Hmmm ... thanks, but I'll need to think about this.
Once the new streams API is implemented, I think (peek-char) (using the new equivalent of LastChar) would be a good addition as it allows people to implement their own LL(1) parsers - which would be necessary for a JSON parser. Lots of HTTP protocols use JSON to communicate but uLisp can't parse a JSON stream easily without using lookahead.
Yes, good idea.
How's the new stream thing coming? Still pre-pre-pre-pre-pre-pre-alpha stage, or is it more in progress?
Thanks for the reminder! Still on my to-do list, but low priority.

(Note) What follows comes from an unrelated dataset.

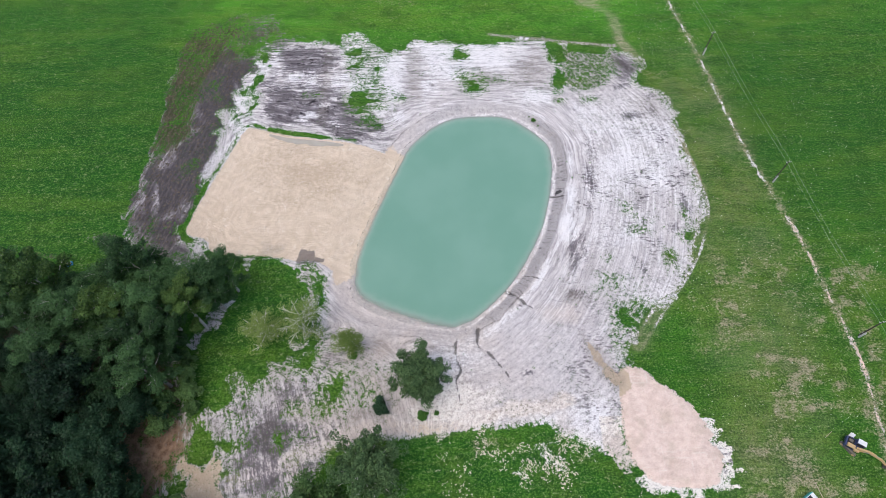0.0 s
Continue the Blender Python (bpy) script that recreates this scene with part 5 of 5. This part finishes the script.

One other thing: I was wondering if something like CL's :if-does-not-exist argument to (open) could be mirrored in uLisp. It would be helpful in something like (with-i2c), because if you are implementing an I2C scanner, it would need :if-does-not-exist nil mode, but in other cases where you are expecting a device at that address and need to communicate with it, :if-does-not-exist :error would be a more appropriate mode.